On Anomaly Ranking and Excess-Mass Curves
This addresses anomaly detection in multivariate data, which is crucial for applications like fraud detection or system monitoring, but is incremental as it builds on existing ranking concepts.
The paper tackles the problem of ranking multivariate unlabeled observations by abnormality by introducing the Excess-Mass curve as a performance criterion and proposes an adaptive algorithm for building scoring functions with nearly optimal performance, analyzed statistically.
Learning how to rank multivariate unlabeled observations depending on their degree of abnormality/novelty is a crucial problem in a wide range of applications. In practice, it generally consists in building a real valued "scoring" function on the feature space so as to quantify to which extent observations should be considered as abnormal. In the 1-d situation, measurements are generally considered as "abnormal" when they are remote from central measures such as the mean or the median.
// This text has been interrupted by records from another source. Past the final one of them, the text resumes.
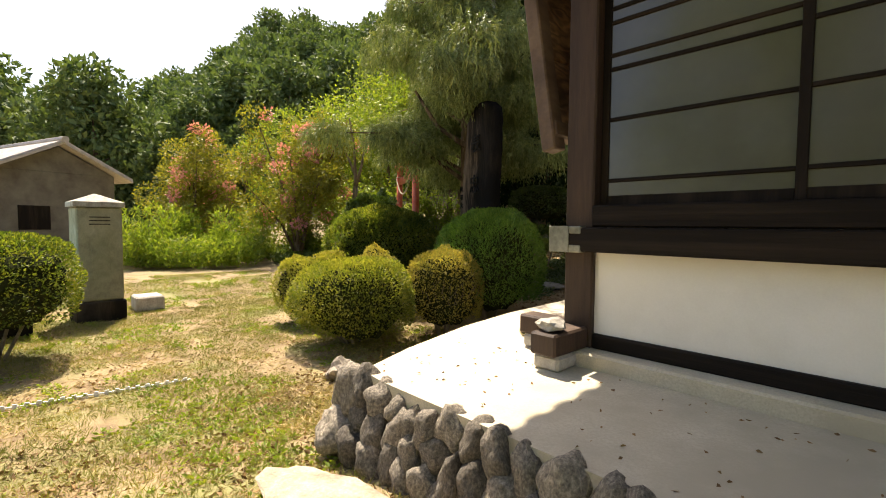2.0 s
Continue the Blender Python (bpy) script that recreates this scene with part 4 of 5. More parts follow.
light = tree_proto("maple_tree", 8, 2.8, 44, BRIGHTLEAF, 0.16, 8500, 2.4, 0.14, "light green broadleaf tree lit from behind", "round", "light trees")
plant(light, [(*beyond(x - 3.4, y + 1.0), s) for x, y, s in ((-20.5, 9.0, 1.0), (-20.8, 5.8, 0.9), (-16.2, 14.8, 1.1), (-18.0, 17.0, 1.3), (-19.2, 12.0, 1.0), (-14.2, 18.5, 1.0), (-22, 15, 1.4), (-20.5, 19.5, 1.4))], 4)
hill = tree_proto("hill_tree", 13, 5.0, 43, HILLHAZELEAF, 0.6, 6000, 1.0, 0.3, "distant wooded hillside tree", "round", "trees of the far hill")
spots = []
for i in range(150):
    a = radians(random.uniform(38, 108))
    d = random.uniform(46, 120)
    if a > radians(88):
        d = random.uniform(60, 120)
    spots.append((-math.sin(a) * d, math.cos(a) * d, random.uniform(0.8, 1.4)))
plant(hill, spots, 3)
south = tree_proto("yard_tree", 9, 3.6, 45, BRIGHTLEAF, 0.2, 9000, 2.0, 0.2, "leafy tree across the yard", "round", "trees across the yard")
plant(south, [(4.5, -14, 1.0), (9, -13, 1.1), (0.5, -17, 1.1), (13, -11, 1.0), (-4, -19, 1.2)], 5)


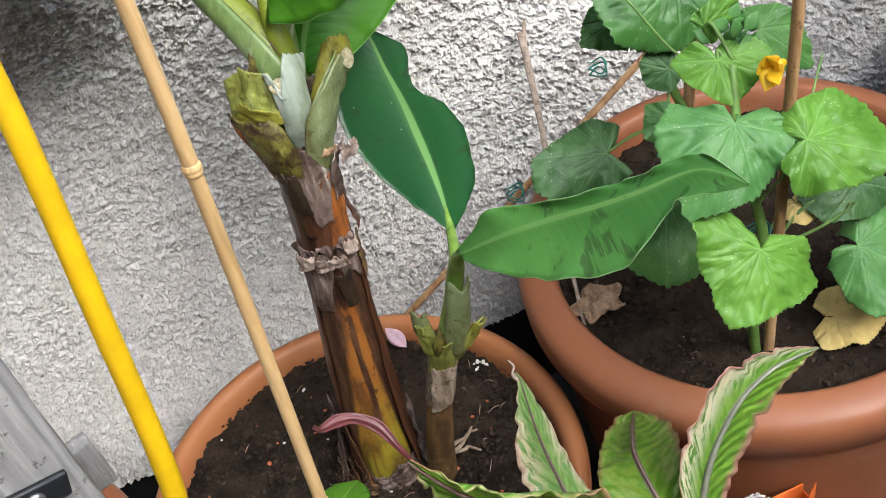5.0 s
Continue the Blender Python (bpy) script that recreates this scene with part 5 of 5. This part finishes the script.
# ---- cucumbers ----
def cucumber_leaf(parent, base, tip, normal, lobes, material, seed=1, cup=0.14, label="", fine=True):
    """Angular lobed, toothed blade; lobes are (degrees from the main lobe, length); the stalk joins at base."""
    rng = np.random.RandomState(seed)
    b, t = np.array(base, float), np.array(tip, float)
    nrm = unit(np.array(normal, float))
    fwd = unit(t - b)
    side = unit(np.cross(fwd, nrm))
    nrm = np.cross(side, fwd)
    size = max(l for a, l in lobes)
    la = [a for a, l in lobes]
    ll = [l for a, l in lobes]
    gap = la[0] + 360 - la[-1]
    if gap > 130:
        # small basal lobes beside the sinus
        la = [la[0] - gap * 0.28] + la + [la[-1] + gap * 0.28]
        ll = [ll[0] * 0.62] + ll + [ll[-1] * 0.62]
        gap = la[0] + 360 - la[-1]
    la = [la[0] - gap * 0.32] + la + [la[-1] + gap * 0.32]
    ll = [ll[0] * 0.34] + ll + [ll[-1] * 0.34]
    na, nr = (200, 26) if fine else (110, 12)
    ang = np.linspace(la[0], la[-1], na)
    out = np.zeros(na)
    for j in range(na):
        k = min(len(la) - 2, max(0, int(np.searchsorted(la, ang[j], "right")) - 1))
        d = math.radians(la[k + 1] - la[k])
        f = (ang[j] - la[k]) / (la[k + 1] - la[k])
        if d < 2.2:
            out[j] = ll[k] * ll[k + 1] * math.sin(d) / (ll[k] * math.sin(f * d) + ll[k + 1] * math.sin((1 - f) * d))
        else:
            out[j] = ll[k] + (ll[k + 1] - ll[k]) * f
        out[j] *= 1 + 0.045 * math.sin(math.pi * f) * min(1.0, d / 0.9)
    # irregular teeth, one every five to nine degrees
    knots = [ang[0]]
    while knots[-1] < ang[-1]:
        knots.append(knots[-1] + rng.uniform(3.5, 8.5))
    depth = rng.uniform(0.02, 0.06, len(knots))
    k = np.clip(np.searchsorted(knots, ang, "right") - 1, 0, len(knots) - 2)
    part_way = np.array([(ang[j] - knots[k[j]]) / (knots[k[j] + 1] - knots[k[j]]) for j in range(na)])
    tooth = np.where(part_way < 0.65, part_way / 0.65, (1 - part_way) / 0.35)
    out = np.convolve(np.pad(out, 1, "edge"), np.ones(3) / 3, "valid") * (1 + depth[k] * (tooth - 0.5))
    ph = rng.rand(4) * 6.28
    verts, veins = [b + nrm * cup * size * 0.2], [1.0]
    mains = la[1:-1]
    gap2 = 0.014 + 0.004 * rng.rand()
    for i in range(1, nr + 1):
        q = i / nr
        for j in range(na):
            r = out[j] * q
            a = math.radians(ang[j])
            near = min(mains, key=lambda l: abs(ang[j] - l))
            off = ang[j] - near
            d = abs(math.sin(math.radians(max(-90, min(90, off))))) * r
            s = math.cos(math.radians(max(-90, min(90, off)))) * r
            vein = max(0.0, 1 - d / (0.0017 * (1.3 - q * 0.7)))
            # side veins leave the main one slantwise, staggered left and right
            run = (s - 0.75 * d) / gap2 + (0.5 if off > 0 else 0.0) + 0.10 * math.sin(d * 300 + ph[2])
            fork = abs((run % 1.0) - 0.5)
            side_vein = max(0.0, 1 - (0.5 - fork) / 0.10) * (0.65 if d > 0.001 else 0)
            net = abs(((d / (gap2 * 0.7) + 0.3 * math.sin(s * 400)) % 1.0) - 0.5)
            vein = max(vein, side_vein * (1 - 0.35 * q))
            pucker = (math.cos(fork * 2 * math.pi) + 0.5 * math.cos(net * 2 * math.pi)) * min(1.0, d / 0.004)
            w3 = Vector((r * math.cos(a) * 42 + seed, r * math.sin(a) * 42, seed * 2.3))
            z = cup * size * (0.2 - q * q * 0.9) - 0.0009 * vein * (1 - q * 0.5) - 0.0006 * pucker
            z += 0.07 * size * math.sin(3 * a + ph[0]) * q * q + 0.045 * size * math.sin(7 * a + ph[1]) * q**3 + 0.02 * size * math.sin(15 * a + ph[2]) * q**4
            z += 0.05 * size * noise.noise(w3) * q + 0.012 * size * noise.noise(w3 * 2.6)
            verts.append(b + fwd * r * math.cos(a) + side * r * math.sin(a) + nrm * z)
            veins.append(max(vein, 1.0 * max(0.0, (q - 0.93) / 0.07)))
    faces = [(0, 1 + j, 2 + j) for j in range(na - 1)]
    for i in range(nr - 1):
        for j in range(na - 1):
            k = 1 + i * na + j
            faces.append((k, k + na, k + na + 1, k + 1))
    return mesh_object("leaf", verts, faces, material, parent, label, thick=0.0006, veins=veins)


cuke = thing("cucumber_plant", "cucumber plant with large rough lobed leaves and a yellow flower", "cucumber plant")
tube("stem", [(0.262, -0.412, 0.44), (0.255, -0.420, 0.52), (0.262, -0.425, 0.62), (0.255, -0.405, 0.70), (0.270, -0.370, 0.76)], [0.0055, 0.005, 0.0045, 0.0035], STEM_GREEN, cuke, 40, 10)
tube("stem", [(0.330, -0.26, 0.44), (0.310, -0.25, 0.56), (0.290, -0.225, 0.64), (0.300, -0.225, 0.72), (0.315, -0.24, 0.80)], [0.005, 0.0045, 0.004, 0.003], STEM_GREEN, cuke, 40, 10)
tube("stem", [(0.420, -0.36, 0.44), (0.44, -0.37, 0.50), (0.46, -0.36, 0.56), (0.48, -0.37, 0.60)], [0.0045, 0.004, 0.003], STEM_GREEN, cuke, 30, 10)
LEAF_COUNT = []


def grow_leaf(base, tip, normal, lobes, material, root):
    LEAF_COUNT.append(1)
    cucumber_leaf(cuke, base, tip, normal, lobes, material, len(LEAF_COUNT), 0.14, "rough lobed green leaf" if material is not YELLOW_LEAF else "yellowing leaf")
    bend = (Vector(base) + Vector(root)) / 2 + Vector((0, 0.008, 0.012))
    tube("leaf_stalk", [root, tuple(bend), base], [0.0020, 0.0016, 0.0013], STEM_GREEN, cuke, 14, 8)


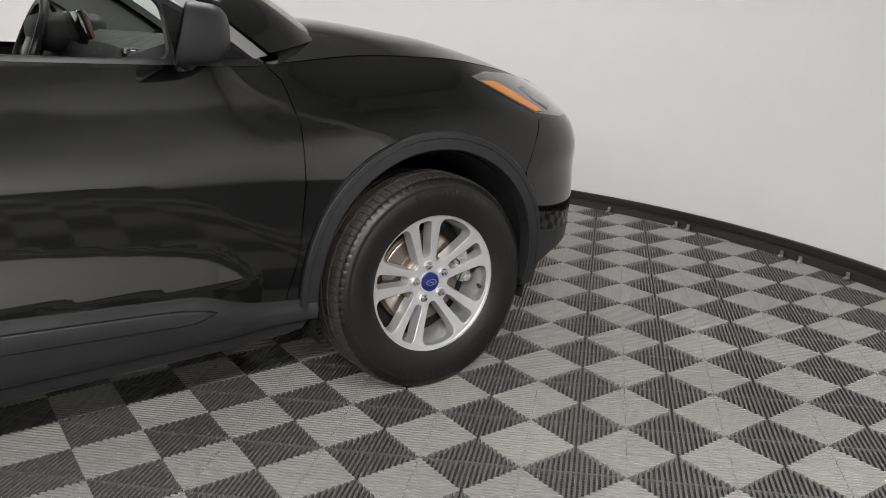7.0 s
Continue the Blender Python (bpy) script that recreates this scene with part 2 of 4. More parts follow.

Anomaly detection then relies on tail analysis of the variable of interest. Extensions to the multivariate setting are far from straightforward and it is precisely the main purpose of this paper to introduce a novel and convenient (functional) criterion for measuring the performance of a scoring function regarding the anomaly ranking task, referred to as the Excess-Mass curve (EM curve). In addition, an adaptive algorithm for building a scoring function based on unlabeled data X1 , . . . , Xn with a nearly optimal EM is proposed and is analyzed from a statistical perspective.